Vu qu'elle est complètement indépendante, l'existence de la London Library dépend entièrement des droits d'inscriptions payés par ses membres, des dons et des collectes de fonds, ainsi que de la gestion prudente de ses ressources. Elle ne reçoit aucune subvention du gouvernement.
La bibliothèque a connu un grand nombre de membres célèbres qui ont joué un rôle central dans la vie intellectuelle du Royaume-Uni (Agatha Christie, Charles Darwin, Charles Dickens, Virginia Woolf, Arthur Conan Doyle, T.S. Eliot, Winston Churchill,...). Pendant longtemps, l'inscription était réservée aux hommes mais la bibliothèque se vante désormais d'être ouverte à tous.
Dans les faits, l'inscription annuelle vaut £475 (environ 600€). Elle est payable mensuellement et un taux à 50% est proposé aux jeunes de 16 à 24 ans. Elle propose aussi un système d'aide pour les futurs membres n'ayant pas les moyens de payer la totalité de l'inscription annuelle, permettant de couvrir 30 à 60% des frais d'inscription.

Un lecteur, en 1935. Crédit Photo : Sylvia Lewes

Mon opinion

La London Library se présente comme une bibliothèque d'étude fantastique, centrée sur le confort de ses membres (avec sa salle silencieuse, sa politique de libre accès aux collections, ses périodes de prêt infiniment extensibles). La liste de ses membres et de ses présidents est vraiment impressionnante et des bâtiments eux-mêmes émane un parfum d'histoire et de littérature.

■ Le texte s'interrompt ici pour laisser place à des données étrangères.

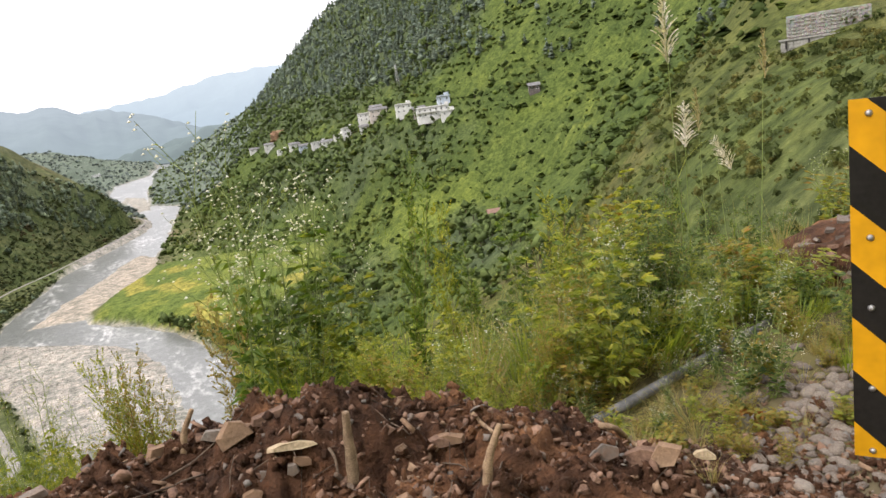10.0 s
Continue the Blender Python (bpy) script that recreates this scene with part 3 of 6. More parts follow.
def earth_material():
    m, n, l, b = shader("red_earth_dark_gaps")
    tc = n.new("ShaderNodeTexCoord")
    a1, a2, a3 = (noise_node(n, l, s, 6, 0.65, tc.outputs["Object"]) for s in (2.6, 19, 95))
    # lowest stop paints the shade of gaps and cavities into the earth colour
    r1 = ramp(n, [(0.32, (0.05, 0.027, 0.016)), (0.50, (0.165, 0.082, 0.042)), (0.66, (0.40, 0.205, 0.095))])
    r2 = ramp(n, [(0.30, (0.45, 0.42, 0.40)), (0.60, (1.05, 1.0, 0.98)), (0.74, (1.75, 1.6, 1.45))])
    l.new(a1.outputs["Fac"], r1.inputs["Fac"])
    l.new(a2.outputs["Fac"], r2.inputs["Fac"])
    l.new(multiply(n, l, r1.outputs["Color"], r2.outputs["Color"]), b.inputs["Base Color"])
    b.inputs["Roughness"].default_value, b.inputs["Specular IOR Level"].default_value = 0.85, 0.25
    mix = n.new("ShaderNodeMath")
    mix.operation = "ADD"
    l.new(a2.outputs["Fac"], mix.inputs[0])
    l.new(a3.outputs["Fac"], mix.inputs[1])
    bump(n, l, b, mix.outputs[0], 1.0, 0.03)
    return m


M_EARTH = earth_material()
M_SLATE = grainy("grey_slate", [(0.3, (0.12, 0.115, 0.105)), (0.7, (0.25, 0.235, 0.21))], 7, 0.75, 0.006, 0.25, dust=0.75)
M_PALE = grainy("pale_grey_stone", [(0.3, (0.19, 0.17, 0.145)), (0.7, (0.35, 0.315, 0.265))], 9, 0.75, 0.006, 0.2, dust=0.55)
M_TAN = grainy("tan_sandstone", [(0.25, (0.14, 0.085, 0.052)), (0.5, (0.28, 0.185, 0.115)), (0.75, (0.42, 0.305, 0.20))], 8, 0.8, 0.006, 0.25, dust=0.6)
M_CREAM = grainy("cream_stone", [(0.3, (0.40, 0.31, 0.19)), (0.7, (0.58, 0.47, 0.31))], 9, 0.75, 0.005, 0.1)
M_BROWN = grainy("earthy_brown_stone", [(0.3, (0.13, 0.075, 0.05)), (0.7, (0.30, 0.19, 0.13))], 8, 0.85, 0.006, 0.25)
M_BARK = grainy("dry_brown_root", [(0.3, (0.20, 0.13, 0.08)), (0.7, (0.46, 0.34, 0.21))], 30, 0.85, 0.003, 0.2)
M_DARKWOOD = grainy("dark_burnt_twig", [(0.3, (0.03, 0.022, 0.018)), (0.7, (0.08, 0.06, 0.05))], 30, 0.85, 0.002)


def earth_heap():
    xs, ys = np.arange(-2.1, 2.75, 0.014), np.arange(0.72, 3.5, 0.014)
    xx, yy = np.meshgrid(xs, ys)
    z = heap(xx, yy)
    ground = land(xx, yy)
    keep = (z > ground - 0.05).reshape(xx.shape)
    fq = keep[:-1, :-1] | keep[1:, 1:] | keep[:-1, 1:] | keep[1:, :-1]
    # crumbs push sideways as well as up
    dx = 0.016 * fbm(xx.ravel() * 17, yy.ravel() * 17, 61, 2)
    dy = 0.026 * fbm(xx.ravel() * 15, yy.ravel() * 15, 62, 2)
    v = np.column_stack([xx.ravel() + dx, yy.ravel() + dy, np.maximum(z, ground - 0.06)])
    k = len(xs)
    i, j = np.nonzero(fq)
    f = np.stack([i * k + j, i * k + j + 1, (i + 1) * k + j + 1, (i + 1) * k + j], -1)
    used, f2 = np.unique(f, return_inverse=True)
    ob = part("earth_mound", mesh_from("earth_mound", v[used], f2.reshape(-1, 4)), M_EARTH)
    tagged(ob, "heap of dug red-brown earth at the road's edge", "earth heap")


earth_heap()


def stone_mesh(seed, size=(1, 1, 1), points=15, chips=True, upright=False):
    """A broken slab, about one unit across before size: an uneven polygon with a tapered, tilted back face."""
    rng = random.Random(seed)
    bm = bmesh.new()
    n = rng.choice((4, 5, 6, 7) if points > 8 else (3, 4, 5))
    a0 = rng.uniform(0, 6.28)
    ring = [(a0 + (k + rng.uniform(-0.3, 0.3)) * 6.283 / n, rng.uniform(0.27, 0.56)) for k in range(n)]
    tx, ty, shrink = rng.uniform(-0.25, 0.25), rng.uniform(-0.25, 0.25), rng.uniform(0.72, 0.95)
    ends = []
    for z, k in ((-0.5, 1.0), (0.5, shrink)):
        row = []
        for a, r in ring:
            x, y = max(-0.5, min(0.5, 1.25 * r * k * math.cos(a))), max(-0.5, min(0.5, 1.25 * r * k * math.sin(a)))
            h = z + (tx * x + ty * y if z > 0 else 0) + rng.uniform(-0.07, 0.07)
            p = (x, -h, y) if upright else (x, y, h)
            row.append(bm.verts.new((p[0] * size[0], p[1] * size[1], p[2] * size[2])))
        ends.append(row)
    bm.faces.new(list(reversed(ends[0])))
    bm.faces.new(ends[1])
    for k in range(n):
        bm.faces.new((ends[0][k], ends[0][(k + 1) % n], ends[1][(k + 1) % n], ends[1][k]))
    if chips:
        bmesh.ops.bevel(bm, geom=list(bm.edges), offset=0.035 * min(size), segments=1, affect="EDGES", clamp_overlap=True)
    bmesh.ops.recalc_face_normals(bm, faces=bm.faces)
    return bm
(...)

Elle est vraiment superbe et surprenante (les différents architectes qui ont travaillé sur ses bâtiments ont fait un excellent travail), et ses collections sont incroyables.

Mais autant j'aimerais l'utiliser en tant que lectrice, autant elle m'apparaît professionnellement peu attrayante. Je pense particulièrement à la perspective décourageante de l'immense catalogage rétrospectif qui doit encore y être mené, et sa politique stricte de non-désherbage. Si elle continue sur cette voie, la London Library peut s'attendre à être confrontée à de sérieux problèmes structurels dus au manque d'espace pour accueillir ses collections envahissantes.